Sono 136 invece i milioni di tonnellate di rifiuti speciali gestiti (4 in più di quelli prodotti, per effetto dell’import e delle attività di messa in riserva), con il recupero che si conferma l’attività prevalente: in particolare, i rifiuti recuperati sotto forma di materia sono circa 88,6 milioni di tonnellate (pari al 65,1% del totale), il recupero di energia interessa 2 milioni di tonnellate (1,5% del totale). Tra i rifiuti non pericolosi avviati al recupero di materia, prevalgono, con 51,8 milioni di tonnellate, i rifiuti inorganici, mentre per gli speciali pericolosi il quantitativo avviato a recupero di materia è pari a 2,2 milioni di tonnellate, ossia il 26,3% del totale dei rifiuti pericolosi gestiti. L’operazione più diffusa è rappresentata da “riciclo/recupero dei metalli o composti metallici” e costituisce il 39,4% del totale dei rifiuti pericolosi avviati a recupero di materia.Cala lo smaltimento in discarica, che ha interessato 11,2 milioni di tonnellate (l’8,2%), di cui 9,9 milioni di non pericolosi (88,5%) e 1,3 milioni di rifiuti pericolosi (11,5%). Rispetto al 2014, si registra una diminuzione del totale smaltito in discarica, a livello nazionale, pari a 200 mila tonnellate (-1,8%).
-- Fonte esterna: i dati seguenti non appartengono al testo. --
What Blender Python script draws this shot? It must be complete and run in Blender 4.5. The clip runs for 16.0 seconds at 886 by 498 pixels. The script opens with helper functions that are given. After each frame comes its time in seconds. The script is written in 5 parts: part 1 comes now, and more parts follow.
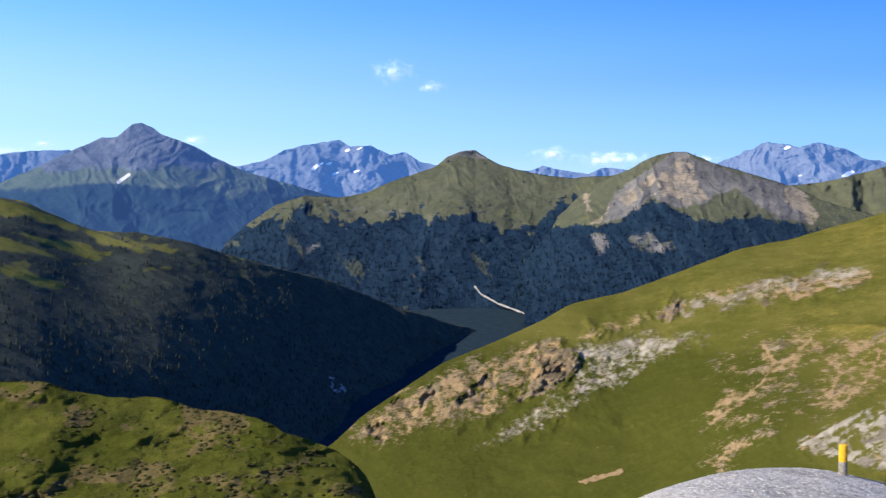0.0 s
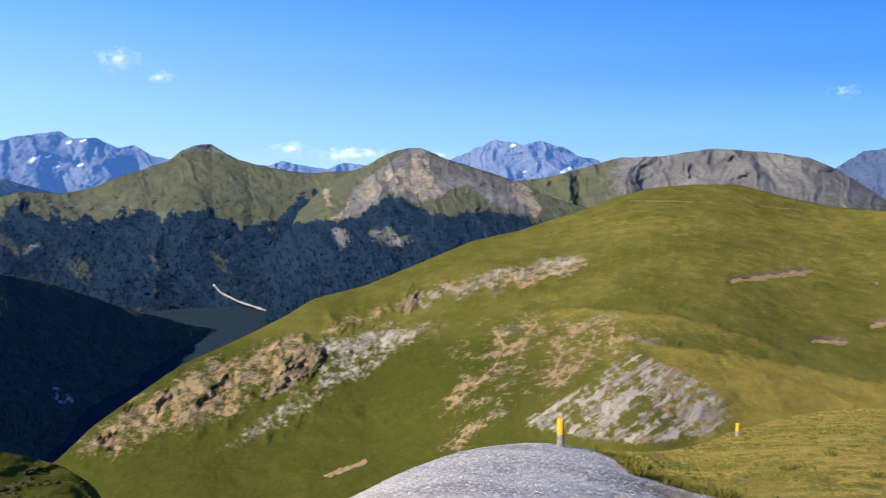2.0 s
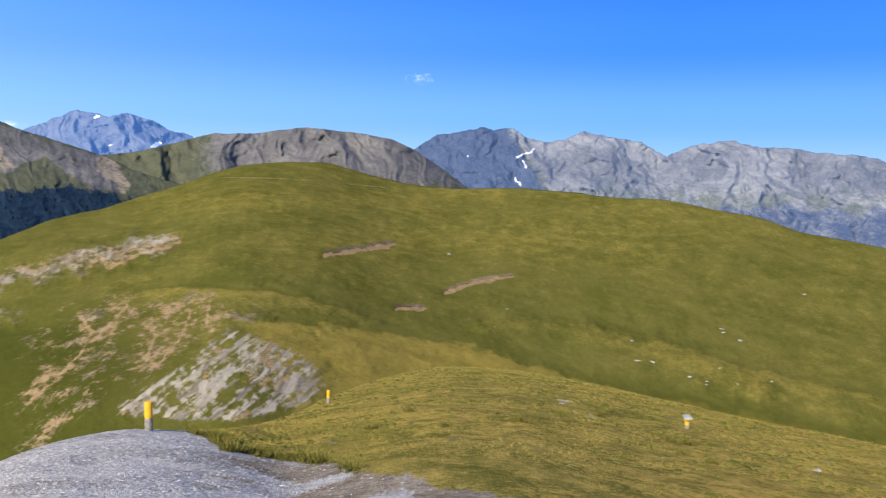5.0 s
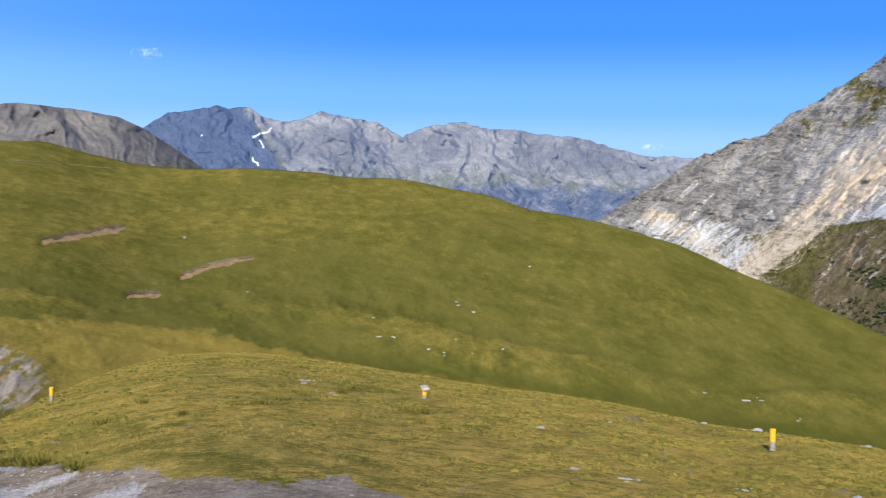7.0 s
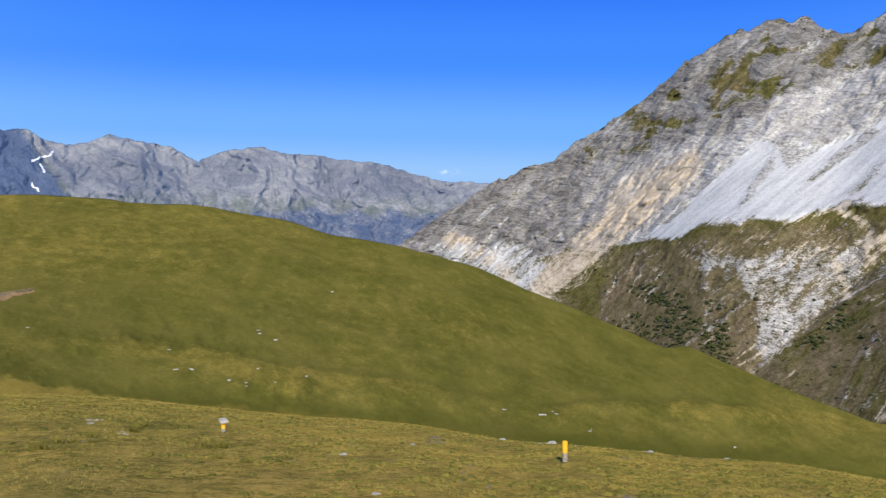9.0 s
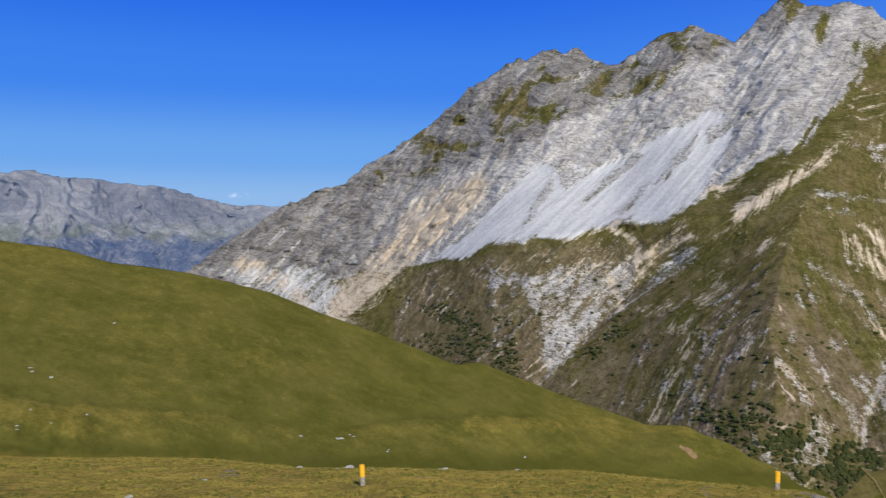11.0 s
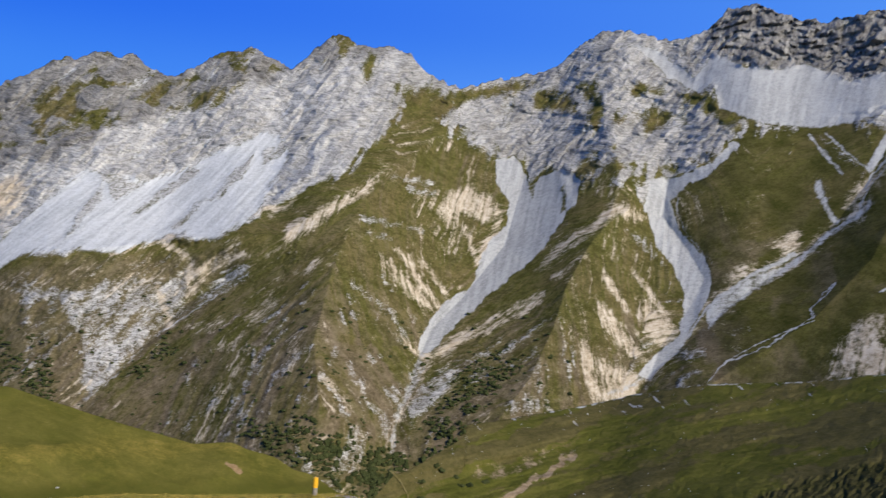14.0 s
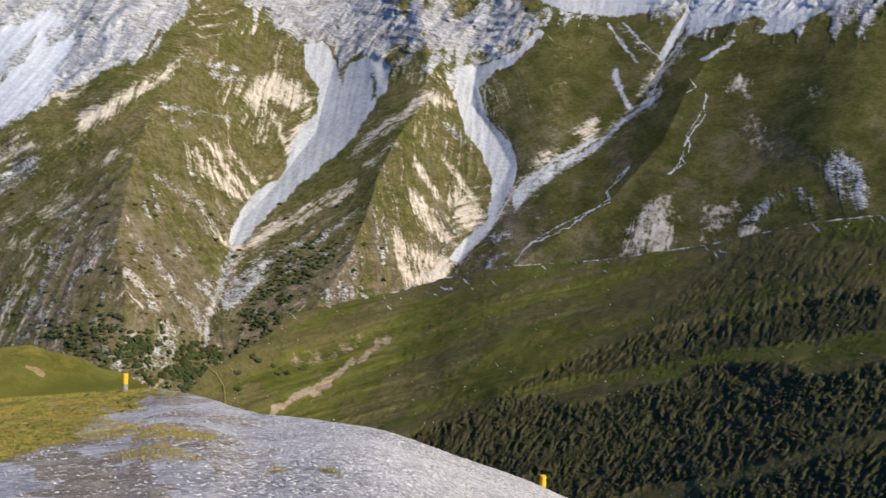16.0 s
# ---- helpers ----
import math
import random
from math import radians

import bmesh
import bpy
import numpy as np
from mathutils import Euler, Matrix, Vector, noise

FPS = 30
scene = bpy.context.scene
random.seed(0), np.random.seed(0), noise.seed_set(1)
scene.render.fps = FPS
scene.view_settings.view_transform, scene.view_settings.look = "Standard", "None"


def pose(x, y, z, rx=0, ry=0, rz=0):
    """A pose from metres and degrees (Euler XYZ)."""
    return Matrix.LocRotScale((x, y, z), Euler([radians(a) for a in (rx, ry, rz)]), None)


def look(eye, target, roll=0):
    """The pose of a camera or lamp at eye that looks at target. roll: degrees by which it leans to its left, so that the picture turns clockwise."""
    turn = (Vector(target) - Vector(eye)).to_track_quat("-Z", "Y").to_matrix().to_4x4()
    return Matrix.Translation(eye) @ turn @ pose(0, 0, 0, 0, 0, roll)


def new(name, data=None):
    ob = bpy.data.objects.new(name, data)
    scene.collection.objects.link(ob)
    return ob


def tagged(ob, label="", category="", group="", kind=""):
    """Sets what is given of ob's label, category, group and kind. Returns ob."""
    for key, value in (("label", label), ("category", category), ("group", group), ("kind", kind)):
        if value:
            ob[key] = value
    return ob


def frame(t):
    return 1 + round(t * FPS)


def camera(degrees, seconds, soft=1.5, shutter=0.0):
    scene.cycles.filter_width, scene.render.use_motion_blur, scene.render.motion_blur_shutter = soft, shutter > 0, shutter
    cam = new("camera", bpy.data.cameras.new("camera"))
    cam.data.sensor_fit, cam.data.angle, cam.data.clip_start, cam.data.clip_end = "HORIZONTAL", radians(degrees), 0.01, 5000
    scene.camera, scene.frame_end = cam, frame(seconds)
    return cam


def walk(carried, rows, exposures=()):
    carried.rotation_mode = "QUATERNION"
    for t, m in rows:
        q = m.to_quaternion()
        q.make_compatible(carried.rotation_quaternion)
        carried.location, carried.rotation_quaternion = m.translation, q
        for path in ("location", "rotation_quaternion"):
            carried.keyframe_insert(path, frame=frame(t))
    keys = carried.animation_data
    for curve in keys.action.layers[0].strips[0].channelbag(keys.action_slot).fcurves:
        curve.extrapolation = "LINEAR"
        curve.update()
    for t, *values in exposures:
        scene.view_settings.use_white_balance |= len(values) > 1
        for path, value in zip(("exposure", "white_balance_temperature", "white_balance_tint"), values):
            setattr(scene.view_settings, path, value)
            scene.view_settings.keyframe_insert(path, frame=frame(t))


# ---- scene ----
cam = camera(52.6, 16.0, soft=1.3, shutter=0.3)
EYE = 1.65
# seconds; yaw, pitch, roll in degrees; the drift of a camera held out by a turning body, in metres
PATH = [
    (0.0, 0.04, -3.72, 0.18, -0.23, 0.14, 0.06), (0.5, -3.65, -3.92, 0.50, -0.21, 0.13, 0.05), (1.0, -7.70, -4.08, 0.55, -0.18, 0.13, 0.05),
    (1.5, -12.06, -4.11, 0.50, -0.15, 0.12, 0.04), (2.0, -16.43, -4.08, 0.20, -0.12, 0.11, 0.04), (2.5, -20.83, -4.11, -0.14, -0.08, 0.11, 0.03),
    (3.0, -26.13, -4.21, -0.66, -0.04, 0.12, 0.02), (3.5, -30.39, -4.50, -0.67, -0.01, 0.12, 0.01), (4.0, -34.03, -4.86, -0.65, 0.01, 0.12, 0.00),
    (4.2, -35.50, -5.00, -0.71, 0.02, 0.12, 0.00), (6.3, -53.11, -6.20, -0.85, 0.06, 0.03, -0.01), (6.5, -54.81, -6.37, -0.88, 0.07, 0.03, -0.01),
    (7.0, -58.38, -6.41, -1.02, 0.08, -0.00, -0.02), (7.5, -62.66, -6.40, -0.94, 0.10, -0.03, -0.03), (8.0, -66.38, -5.89, -1.20, 0.10, -0.04, -0.04),
    (8.2, -67.37, -5.66, -1.29, 0.11, -0.05, -0.04), (10.3, -79.38, -2.67, -0.51, 0.17, -0.06, 0.04), (10.5, -81.10, -2.47, -0.55, 0.16, -0.07, 0.04),
    (11.0, -84.24, -2.93, -0.62, 0.14, -0.08, 0.03), (11.5, -88.97, -2.55, -0.59, 0.10, -0.09, 0.02), (12.0, -94.51, -1.68, -0.90, 0.06, -0.10, 0.01),
    (12.5, -99.76, -1.42, -1.68, 0.03, -0.10, -0.01), (13.0, -103.37, -1.21, -2.01, 0.01, -0.09, -0.02),
    (13.5, -107.24, -1.91, -2.20, -0.01, -0.08, -0.02), (14.0, -112.17, -0.80, -3.58, -0.02, -0.09, -0.02),
    (14.5, -116.55, -0.68, -3.74, -0.03, -0.09, -0.04), (15.0, -119.13, -2.68, -3.18, -0.03, -0.10, -0.05),
    (15.5, -120.96, -4.98, -3.02, -0.04, -0.10, -0.06), (16.0, -124.16, -7.22, -3.19, -0.05, -0.11, -0.07)]
EXPOSURES = [(0.0, 0.54), (2.5, 0.53), (4.0, 0.43), (6.5, 0.50), (8.2, 0.43), (10.3, -0.03), (13.5, 0.08), (14.5, 0.14), (16.0, 0.42)]
walk(cam, [(t, pose(x, y, EYE + z, 90 + pitch, roll, yaw)) for t, yaw, pitch, roll, x, y, z in PATH], EXPOSURES)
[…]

Quanto al commercio internazionale di rifiuti speciali, il 2015 vede pendere la “bilancia commerciale” del pattume aziendale a favore delle importazioni, pari a 5,7 milioni di tonnellate di cui solo 155mila sono pericolose. Rispetto al 2014, anno in cui il quantitativo importato risultava pari a 6,2 milioni di tonnellate, si registra una diminuzione del 6,6%. Il maggior quantitativo proviene dalla Germania, oltre 1 milione di tonnellate, costituito quasi interamente da rifiuti non pericolosi; il 94% di tali rifiuti sono di natura metallica, 1 milione di tonnellate. La quantità totale di rifiuti speciali esportata nel 2015 è invece pari a 3,1 milioni di tonnellate, di cui il 69,4% (2,2 milioni di tonnellate) è costituito da rifiuti non pericolosi ed il restante 30,6% (955 mila tonnellate) da rifiuti pericolosi. I maggiori quantitativi sono destinati alla Germania, (845 mila tonnellate) e sono prevalentemente rifiuti pericolosi (656 mila tonnellate) prodotti da impianti di trattamento dei rifiuti (ceneri da impianti di termovalorizzazione e fanghi da depurazione dei reflui) e dalle operazioni di costruzione e demolizione (materiali contenenti amianto).
Quanto a specifici flussi di scarti speciale, stando al rapporto Ispra i rifiuti contenenti amianto prodotti in Italia nel 2015 sono pari a 369mila tonnellate, costituiti per il 93,9% da materiali da costruzione contenenti amianto, di cui solo 263mila sono stati gestiti entro l’anno, con lo smaltimento in discarica a rappresentare l’86,5% del totale. Centrato e superato con anticipo il target europeo del 70% di riciclo entro il 2030 dei rifiuti da costruzione e demolizione, che anche nel 2015 hanno rappresentato la quota principale dei rifiuti speciali prodotti e che stando alle dichiarazioni Mud analizzate da Ispra sono stati avviati a riciclo per il 76,1%. Critica invece la situazione sul fronte veicoli fuori uso. A partire dal gennaio 2015 infatti l’Italia avrebbe dovuto recuperare il 95% del peso medio di ogni veicolo, con almeno l’85% di riciclo. Se su quest’ultimo fronte l’obiettivo può considerarsi centrato, con un recupero di materia pari all’84,6%, sul fronte del recupero complessivo l’Italia nel 2015 resta ferma all’84,7%, «evidenziando – scrive Ispra – l’assenza di forme di recupero energetico che compromette pesantemente la possibilità di raggiungimento del target complessivo di recupero».